YENİ yıla birbirimize mutluluk, sağlık ve huzur dileyerek girdik. Huzur deyince biraz duralım. 2004’ü huzur içinde kapadığımız pek söylenemez.

17 Aralık Avrupa Birliği zirvesi sayesinde kavga edecek yeni bir konu bulduk. Aslında yılın son iki haftasında yaşadığımız tartışma, uzun süreli bir çatışmanın AB zirvesi nedeniyle tepe noktasına vurmasıydı.

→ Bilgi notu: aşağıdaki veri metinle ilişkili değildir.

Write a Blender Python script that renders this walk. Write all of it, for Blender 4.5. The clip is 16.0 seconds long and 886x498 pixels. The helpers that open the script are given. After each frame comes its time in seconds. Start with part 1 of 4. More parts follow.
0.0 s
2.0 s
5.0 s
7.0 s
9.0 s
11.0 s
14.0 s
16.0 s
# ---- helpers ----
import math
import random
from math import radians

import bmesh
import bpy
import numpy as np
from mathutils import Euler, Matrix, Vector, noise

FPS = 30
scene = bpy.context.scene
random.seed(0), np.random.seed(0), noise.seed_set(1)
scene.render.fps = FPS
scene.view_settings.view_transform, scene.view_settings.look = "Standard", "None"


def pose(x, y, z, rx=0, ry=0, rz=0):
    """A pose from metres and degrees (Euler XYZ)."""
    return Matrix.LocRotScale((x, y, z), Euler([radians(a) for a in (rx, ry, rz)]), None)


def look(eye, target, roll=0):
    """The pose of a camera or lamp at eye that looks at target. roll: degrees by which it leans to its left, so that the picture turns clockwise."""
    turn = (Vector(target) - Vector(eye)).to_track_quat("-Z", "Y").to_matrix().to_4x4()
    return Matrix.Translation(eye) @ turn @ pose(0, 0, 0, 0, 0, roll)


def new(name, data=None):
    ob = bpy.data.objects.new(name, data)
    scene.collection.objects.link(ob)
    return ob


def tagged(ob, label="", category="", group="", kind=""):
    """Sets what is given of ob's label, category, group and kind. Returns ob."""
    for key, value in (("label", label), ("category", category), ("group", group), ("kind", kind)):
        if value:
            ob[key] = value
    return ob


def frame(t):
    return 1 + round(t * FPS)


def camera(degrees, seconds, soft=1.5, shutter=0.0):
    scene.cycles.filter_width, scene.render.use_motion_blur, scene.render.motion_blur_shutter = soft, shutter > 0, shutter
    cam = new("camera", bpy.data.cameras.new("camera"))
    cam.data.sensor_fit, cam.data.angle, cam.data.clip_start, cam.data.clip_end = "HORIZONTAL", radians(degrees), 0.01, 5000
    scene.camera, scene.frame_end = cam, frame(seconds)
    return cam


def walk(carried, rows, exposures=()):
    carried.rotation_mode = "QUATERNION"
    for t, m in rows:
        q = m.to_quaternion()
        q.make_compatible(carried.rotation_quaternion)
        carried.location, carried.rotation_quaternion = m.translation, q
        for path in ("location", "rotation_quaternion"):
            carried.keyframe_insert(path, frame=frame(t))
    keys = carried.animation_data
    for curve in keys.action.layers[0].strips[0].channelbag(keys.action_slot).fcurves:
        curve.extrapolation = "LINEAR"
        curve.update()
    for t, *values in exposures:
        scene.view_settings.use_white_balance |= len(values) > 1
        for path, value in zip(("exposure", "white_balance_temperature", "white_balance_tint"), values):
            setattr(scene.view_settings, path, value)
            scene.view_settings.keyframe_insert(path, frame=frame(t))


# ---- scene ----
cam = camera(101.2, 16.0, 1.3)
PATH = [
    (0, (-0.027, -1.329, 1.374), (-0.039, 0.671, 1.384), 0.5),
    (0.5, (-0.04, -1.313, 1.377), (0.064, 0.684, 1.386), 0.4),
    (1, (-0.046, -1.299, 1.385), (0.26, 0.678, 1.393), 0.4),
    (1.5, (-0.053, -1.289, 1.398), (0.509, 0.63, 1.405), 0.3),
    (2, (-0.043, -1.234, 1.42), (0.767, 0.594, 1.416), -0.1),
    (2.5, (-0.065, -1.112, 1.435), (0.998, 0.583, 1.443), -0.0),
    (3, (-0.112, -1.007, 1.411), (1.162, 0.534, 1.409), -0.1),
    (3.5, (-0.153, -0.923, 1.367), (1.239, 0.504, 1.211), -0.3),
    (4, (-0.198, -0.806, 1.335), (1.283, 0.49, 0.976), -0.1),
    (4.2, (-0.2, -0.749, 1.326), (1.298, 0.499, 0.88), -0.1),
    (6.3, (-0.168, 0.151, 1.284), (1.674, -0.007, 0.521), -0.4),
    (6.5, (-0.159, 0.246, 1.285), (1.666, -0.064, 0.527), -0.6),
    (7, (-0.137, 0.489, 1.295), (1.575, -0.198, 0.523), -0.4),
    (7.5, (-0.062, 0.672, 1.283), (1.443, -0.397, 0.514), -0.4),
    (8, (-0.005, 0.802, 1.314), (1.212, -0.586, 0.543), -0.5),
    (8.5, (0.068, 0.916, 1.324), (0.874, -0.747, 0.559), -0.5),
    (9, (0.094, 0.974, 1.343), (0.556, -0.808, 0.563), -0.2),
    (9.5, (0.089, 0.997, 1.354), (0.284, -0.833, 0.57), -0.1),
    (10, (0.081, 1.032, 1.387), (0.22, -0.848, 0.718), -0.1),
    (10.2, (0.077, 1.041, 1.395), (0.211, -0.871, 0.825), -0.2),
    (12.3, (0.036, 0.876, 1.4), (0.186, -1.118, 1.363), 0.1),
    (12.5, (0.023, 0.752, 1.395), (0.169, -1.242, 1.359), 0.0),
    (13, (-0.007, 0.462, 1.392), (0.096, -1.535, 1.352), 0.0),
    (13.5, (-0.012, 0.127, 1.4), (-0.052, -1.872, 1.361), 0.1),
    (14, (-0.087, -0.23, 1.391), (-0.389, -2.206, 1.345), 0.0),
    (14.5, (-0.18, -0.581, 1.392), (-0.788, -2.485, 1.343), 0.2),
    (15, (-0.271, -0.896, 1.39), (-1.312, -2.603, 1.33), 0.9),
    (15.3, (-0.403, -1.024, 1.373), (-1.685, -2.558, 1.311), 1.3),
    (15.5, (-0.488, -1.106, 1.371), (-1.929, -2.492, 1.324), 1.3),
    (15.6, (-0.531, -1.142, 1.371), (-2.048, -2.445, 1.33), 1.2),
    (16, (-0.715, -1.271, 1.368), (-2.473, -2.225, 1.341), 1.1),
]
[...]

AB meselesi ya da başka konular olsun, keyfimizi bozmadan, çatışma yaşanan durumların üstesinden gelmenin bir yolu yok mudur? Engellenme duygumuz ve kızgınlıklarımızla nasıl baş edeceğiz? Bunlara yol açan çatışmaları nasıl çözeceğiz? Çatışma ortamına giden yolların paradigmalarımız, yani kalıplaşmış düşüncelerimizle döşenmiş olduğunu hiç düşündük mü?

Biz Türkler büyük çoğunluğumuzla savunduğumuz bir mesele masaya geldiğinde o konuya ‘Ben kazanacağım, o kaybedecek. Aksi halde başarısız sayılırım’ mantığıyla yaklaşıyoruz. Hayatın her alanındaki yaklaşımımız genellikle böyle.

* * *

Hayat bir spor karşılaşması değil ve ‘kazanmak’ sizin gerçekten galip taraf olduğunuz anlamına gelmiyor. Siz kazanıyorsunuz; ama karşınızda size olan sevgi ve saygısını yitirmiş olan biri var.

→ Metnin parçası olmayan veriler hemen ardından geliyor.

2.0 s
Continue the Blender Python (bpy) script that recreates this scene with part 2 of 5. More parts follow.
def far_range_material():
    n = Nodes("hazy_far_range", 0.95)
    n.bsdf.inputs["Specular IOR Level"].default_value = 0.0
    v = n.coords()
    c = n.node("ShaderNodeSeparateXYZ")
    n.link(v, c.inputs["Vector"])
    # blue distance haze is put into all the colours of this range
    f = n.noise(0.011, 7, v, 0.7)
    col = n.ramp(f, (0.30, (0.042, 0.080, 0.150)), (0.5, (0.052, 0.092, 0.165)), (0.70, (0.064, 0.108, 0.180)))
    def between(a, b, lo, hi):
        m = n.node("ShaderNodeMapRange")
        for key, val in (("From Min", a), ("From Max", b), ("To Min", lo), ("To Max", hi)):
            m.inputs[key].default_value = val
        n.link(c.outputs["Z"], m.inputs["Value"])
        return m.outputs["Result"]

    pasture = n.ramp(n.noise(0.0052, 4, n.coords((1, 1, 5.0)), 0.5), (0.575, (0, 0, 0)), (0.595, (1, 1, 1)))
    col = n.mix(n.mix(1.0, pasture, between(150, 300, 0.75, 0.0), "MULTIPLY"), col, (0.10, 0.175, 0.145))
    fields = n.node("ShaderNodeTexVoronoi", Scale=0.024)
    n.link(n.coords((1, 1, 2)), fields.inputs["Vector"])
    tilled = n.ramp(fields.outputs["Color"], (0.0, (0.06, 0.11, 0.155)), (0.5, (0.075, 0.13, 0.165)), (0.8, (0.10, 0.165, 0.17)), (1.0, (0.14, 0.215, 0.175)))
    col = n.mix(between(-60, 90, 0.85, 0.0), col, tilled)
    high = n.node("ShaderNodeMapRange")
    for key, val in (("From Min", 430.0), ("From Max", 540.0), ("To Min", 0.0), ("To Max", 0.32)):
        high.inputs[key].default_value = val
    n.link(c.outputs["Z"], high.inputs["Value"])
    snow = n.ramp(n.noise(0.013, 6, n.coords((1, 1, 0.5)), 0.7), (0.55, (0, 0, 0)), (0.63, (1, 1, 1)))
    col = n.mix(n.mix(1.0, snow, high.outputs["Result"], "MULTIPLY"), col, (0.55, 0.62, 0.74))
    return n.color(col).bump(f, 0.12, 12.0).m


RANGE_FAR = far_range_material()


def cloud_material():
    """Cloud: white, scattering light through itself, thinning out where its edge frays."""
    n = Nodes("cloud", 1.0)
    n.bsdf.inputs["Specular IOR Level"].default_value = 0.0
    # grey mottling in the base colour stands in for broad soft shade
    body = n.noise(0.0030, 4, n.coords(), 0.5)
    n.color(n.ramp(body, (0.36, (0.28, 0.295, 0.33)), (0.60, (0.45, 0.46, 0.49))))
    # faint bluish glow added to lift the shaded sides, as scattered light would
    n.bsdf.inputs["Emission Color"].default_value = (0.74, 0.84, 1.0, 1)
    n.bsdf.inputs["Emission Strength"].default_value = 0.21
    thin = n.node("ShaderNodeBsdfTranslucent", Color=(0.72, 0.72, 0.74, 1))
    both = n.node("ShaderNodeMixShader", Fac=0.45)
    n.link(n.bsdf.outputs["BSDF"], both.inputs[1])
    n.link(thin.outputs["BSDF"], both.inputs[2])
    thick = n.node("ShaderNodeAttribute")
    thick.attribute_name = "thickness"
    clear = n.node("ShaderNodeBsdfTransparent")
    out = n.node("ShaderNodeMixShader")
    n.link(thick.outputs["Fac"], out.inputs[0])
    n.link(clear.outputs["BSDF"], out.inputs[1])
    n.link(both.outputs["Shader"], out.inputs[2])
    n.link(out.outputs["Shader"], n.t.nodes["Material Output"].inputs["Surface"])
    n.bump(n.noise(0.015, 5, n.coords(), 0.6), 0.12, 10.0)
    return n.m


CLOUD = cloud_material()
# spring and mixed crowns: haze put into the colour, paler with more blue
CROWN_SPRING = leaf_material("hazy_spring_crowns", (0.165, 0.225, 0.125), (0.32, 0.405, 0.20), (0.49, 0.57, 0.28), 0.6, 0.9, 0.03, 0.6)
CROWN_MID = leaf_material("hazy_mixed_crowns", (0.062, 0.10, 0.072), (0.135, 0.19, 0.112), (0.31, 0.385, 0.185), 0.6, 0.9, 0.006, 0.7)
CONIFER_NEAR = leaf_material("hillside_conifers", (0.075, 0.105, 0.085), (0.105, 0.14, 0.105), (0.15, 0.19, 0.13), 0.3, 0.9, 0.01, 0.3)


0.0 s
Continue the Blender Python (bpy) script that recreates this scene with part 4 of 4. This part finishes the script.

İster ikili ilişkilerimizde, ister iş hayatında, ister diplomaside olsun karşınızdakini kaybetmek pahasına da olsa bir tartışmayı kazanmak istemek akıllı bir yaklaşım mı? Etkili iletişim ‘koç’u dostumuz Melek Bar Elmas şirket yönetimlerine eğitim verirken totaliter yaklaşımların değişmesi gereği üzerinde duruyor. Evde, işte ya da diplomasi masasında çatışma çözerken ille de kendi istediğinin yapılmasında ısrar eden, karşı tarafı etkin biçimde dinlemesini bilmeyen taraf, o masadan kazanmış gibi kalksa bile bir süre sonra kaybeden durumuna düşebiliyor. Ebeveyn-çocuk ilişkisi için de durum böyle. Melek Bar Elmas’ın eğitimini verdiği Thomas Gordon metodunda tarafların iki tarafı da tatmin edecek çözüm bulmaları gerekiyor.

* * *

‘Kaybeden yok’
demek istiyorsanız gayret göstermek gerekiyor. Öncelikle sorunu doğru teşhis edeceksiniz. İkinci aşamada bir değil birkaç çözüm yolunuzun birden olması gerekiyor. Bunun ardından da çözüm yollarını tartışıp, herkesi fazla memnun edenini bulacaksınız. En iyi çözümde anlaşmış olmak da yetmiyor, marifet bunu uygulamaya koymakta.

‘Bu kadarı yeter artık ama’ dediğiniz noktada bir kural daha devreye giriyor. Eğer taraflardan biri uygulamadan hoşnutsuz kalırsa çözümü gözden geçirmeniz de şart!

Yeni yılın ilk sabahı küçük bir ‘kaybeden yok’ ya da ‘kazan/kazan’ alıştırmasına ne dersiniz?

2005’in hepimiz için gerçekten huzur içinde geçmesini diliyorum.